Each system has its restrictions. Some of ours are inherited from SQL engine being used. Some from assumptions (nearly) knowingly made by developers. Those are current restrictions:
Number of cash (in 'cash' table) is stored (since lms-1.1) as 32 integer value, so if you have 5000 users you might have problems in 8 years or so.
MySQL
Database size:
Following MySQL documentation ("How Big Can MySQL Tables Be?" in chapter "Table size"), MySQL 3.22 is restricted 4GB per table. Since 3.23 restriction is 8 million terabytes (2^63 bytes).
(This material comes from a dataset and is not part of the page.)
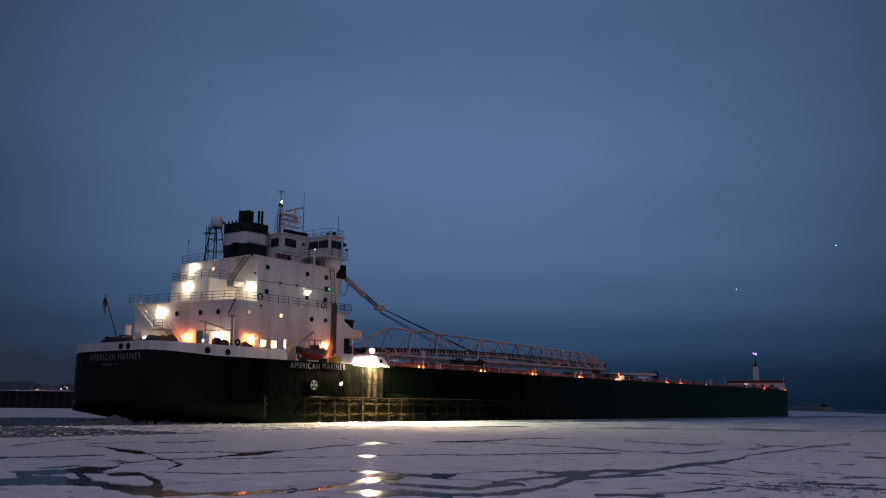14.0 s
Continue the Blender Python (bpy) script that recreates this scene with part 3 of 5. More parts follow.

It's worth to mention, however, that some systems have filesystem level, usually at 2 or 4 GB.
Number of records:
True informations can be obtained, by issuing (in mysql shell):
mysql> show table status; ...| Avg_row_length | Data_length | Max_data_length | Index_length | ...| 44 | 24136 | 4294967295 | 19456 |
See that free space is about 175 000 time more than currently used, so until you plan to have 100000 users, you're pretty safe in this matter :-)
PostgreSQL
Database size:
PostgreSQL stores data in 8kB blocks. Number of blocks in bound to 32-bit number with sign, which gives maximum table size of 16 terabytes. Filesystem restrictions are avoided by keeping data in slices, 1GB each.
Number of records:
PostgreSQL does not have row number limit for tables, however COUNT returns 32-bit number, so for tables longer that 2 billions of records this function will return wrong value (at least in version 7.1).
SQLite
Database size:
Since 2.7.4 SQLite can support 2 terabytes big databases. Additionally it can store up to 1MB (or 16MB - defined at compilation time) in one record.
Number of records:
Maximum number of records is 2^32, although it has been never tested.